Some of these risks were expertly explained by a talk at the RSA conference by Johannes Ullrich and Jason Lam in their presentation Attack & Defend: Protecting Modern Distributed Applications and Components. This presentation presented how a sophisticated attacker could exploit weaknesses in the distributed architecture of an application and also how such an attack could be defended. What made this presentation so captivating is that the presenters each took on a role, one as an attacker that explained his attack path, played by Jason Lam, and then the defender who explained his defense strategy. This unique presentation style gave fantastic insight into both the mind of an attacker and defender, or a red team and blue team if you will.

Secrets inside a secret

During the presentation they explained how an attacker could manipulate an authentication token to be able to use it for malicious purposes. To do this they used an example of a bearer token, this the modern day version of a session ID cookie and regularly used in modern development to authenticate a user. What was particularly interesting in this example is that the attacker used his own credential. This means it wasn’t a credential that was leaked or stolen, it was generated using the correct authentication process and then accessed using commonly available development tools built into a web browser. It wasn’t the token itself that provided access to the services, it was the information that they could extract from this token that was used.

In one example Jason used this token with some CURL commands to bypass an api gateway and communicate directly with the backend. This means that they were able to bypass much of the controls the gateway established and gain access to protected information. In another example they used a tool and showed all the information that can be extracted from the bearer token. In its native state the bearer token is unreliable cypher text, but buried inside is readable information. Using they were able to extract useful information from the bearer token to identify different services that used this token, this allowed them to map out what Jason called the juicy targets. The targets in their example were not designed to be accessed by the user through the interface, but because they knew the services existed based on information from the bearer token, they were able to interact with these services.

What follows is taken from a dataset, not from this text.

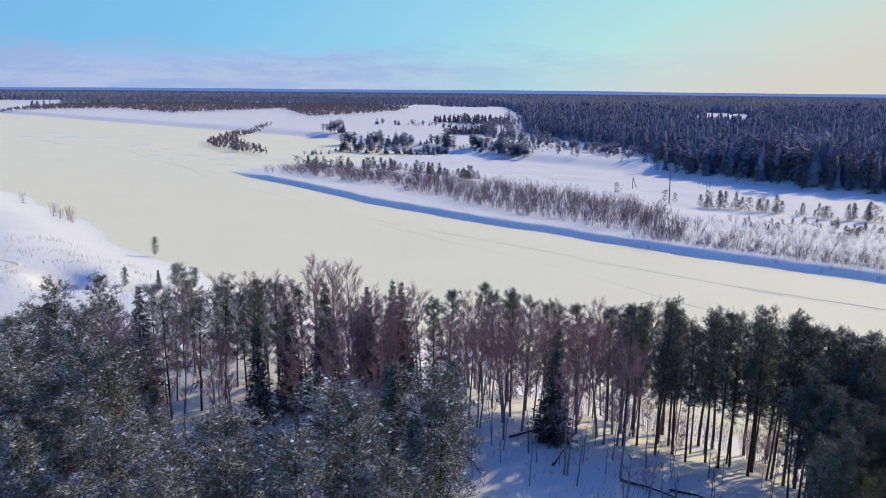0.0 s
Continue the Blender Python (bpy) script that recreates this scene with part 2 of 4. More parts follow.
def mesh_np(name, V, F, mat):
    """A mesh from an n x 3 array of corners and an m x 3 array of triangles."""
    me = bpy.data.meshes.new(name)
    V, F = np.asarray(V, np.float32), np.asarray(F, np.int32)
    me.vertices.add(len(V))
    me.vertices.foreach_set("co", V.ravel())
    me.loops.add(F.size)
    me.loops.foreach_set("vertex_index", F.ravel())
    me.polygons.add(len(F))
    k = F.shape[1]
    me.polygons.foreach_set("loop_start", np.arange(0, F.size, k, dtype=np.int32))
    me.update(calc_edges=True)
    me.materials.append(mat)
    return me


def part_np(name, V, F, mat, parent=None, label=""):
    ob = new(name, mesh_np(name, V, F, mat))
    if parent is not None:
        ob.parent = parent
    return tagged(ob, label)


def part(name, bm, mat, parent, label=""):
    me = bpy.data.meshes.new(name)
    bm.to_mesh(me)
    bm.free()
    me.materials.append(mat)
    ob = new(name, me)
    if parent is not None:
        ob.parent = parent
    return tagged(ob, label)


def spread(V, F, P, S, R=None, tilt=None):
    """Copies of one small mesh at the places P, of the sizes S (n x 3), turned by R radians, joined."""
    n = len(P)
    R = RNG.uniform(0, 2 * np.pi, n) if R is None else R
    c, s = np.cos(R)[:, None], np.sin(R)[:, None]
    X = V[None, :, 0] * S[:, None, 0]
    Y = V[None, :, 1] * S[:, None, 1]
    Z = V[None, :, 2] * S[:, None, 2]
    out = np.stack([X * c - Y * s + P[:, None, 0], X * s + Y * c + P[:, None, 1], Z + P[:, None, 2]], -1)
    faces = F[None] + (np.arange(n) * len(V))[:, None, None]
    return out.reshape(-1, 3), faces.reshape(-1, F.shape[1])


def join(pieces):
    V, F, k = [], [], 0
    for v, f in pieces:
        V.append(v)
        F.append(f + k)
        k += len(v)
    return np.concatenate(V), np.concatenate(F)


def tube(points, radii, sides=6):
    """A tapering tube of triangles along points."""
    P = np.asarray(points, float)
    n = len(P)
    T = np.gradient(P, axis=0)
    T /= np.linalg.norm(T, axis=1)[:, None] + 1e-9
    up = np.where(np.abs(T[:, 2:3]) > 0.9, [[1.0, 0, 0]], [[0, 0, 1.0]])
    A = np.cross(T, up)
    A /= np.linalg.norm(A, axis=1)[:, None] + 1e-9
    B = np.cross(T, A)
    ang = np.arange(sides) * 2 * np.pi / sides
    r = np.asarray(radii, float)[:, None, None]
    V = P[:, None] + r * (A[:, None] * np.cos(ang)[None, :, None] + B[:, None] * np.sin(ang)[None, :, None])
    F = []
    for i in range(n - 1):
        for j in range(sides):
            a, b = i * sides + j, i * sides + (j + 1) % sides
            F += [(a, b, b + sides), (a, b + sides, a + sides)]
    return V.reshape(-1, 3), np.array(F)


# ---- the lie of the land: a runs down the river, b across it to the far side ----
def along(x, y):
    return 0.76 * x - 0.65 * y


def across(x, y):
    return 0.65 * x + 0.76 * y


def line_ab(points):
    p = sorted((along(x, y), across(x, y)) for x, y in points)
    return np.array(p).T


# foot of the far bank, as (a, b)
FAR_FOOT = np.array([(-330, 165.2), (-299, 165.5), (-230, 157.9), (-187, 151.7), (-169, 149.2), (-155, 144.9), (-129, 144.6), (-107, 143.0), (-95, 142.9), (-93, 143.3), (-60, 143.6), (-43, 144.0), (-35, 144.8), (-10, 147.1), (0, 148.8), (8, 149.1), (20, 149.7), (32, 149.5), (40, 150.6), (52, 150.2), (62, 150.2), (68, 150.1), (85, 152.1), (97, 153.2), (115, 156.5), (130, 158.7), (152, 164.2), (165, 166.9), (173, 164.1), (190, 165.1), (199, 166.8), (214, 172.2), (263, 185.3), (322, 204.5), (380, 220.3), (442, 234.6), (488, 248.2), (504, 256.3), (600, 320.4), (623, 332.9), (990, 383.1), (1157, 370.7), (1336, 299.9), (1658, 129.5), (2250, 112.0), (2960, 98.0), (5575, -80.0)]).T
BACK_SHORE = line_ab([(-80, 499), (-20, 405), (14, 371), (52, 326), (88, 292), (130, 250), (172, 205), (186, 146), (212, 100), (248, 66),
                      (277, 46), (322, 12), (345, -16), (540, -115), (690, -147), (1001, -347), (1122, -466), (1214, -636), (1350, -975), (1790, -1372), (2322, -1845), (4010, -3500)])
NEAR_FOOT = line_ab([(-700, 620), (-400, 400), (-134, 227), (-76, 165), (-63, 147), (-25, 113), (10, 88), (33, 66), (62, 44), (140, -24), (152, -34), (181, -58),
                     (234, -100), (336, -178), (399, -240), (470, -330), (640, -466), (1040, -690), (1290, -1030), (1712, -1438), (2270, -1995), (4000, -3900)])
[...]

Of course these attacks were then reviewed by Johannes who explained what his defense strategy would be, but rather repeat the talk I suggest you check out the presentation itself.

View full presentation on RSA on demand

Key takeaway

The most fascinating takeaway from this presentation was again, that this is not a credential that was leaked or stolen and compromised. It was the attacker's own authentication token granted through the regular authentication process. Jason was able to then use and manipulate the credential, in this case a bearer toke,  to be able to uncover more information and stretch the credential to grant them higher level access.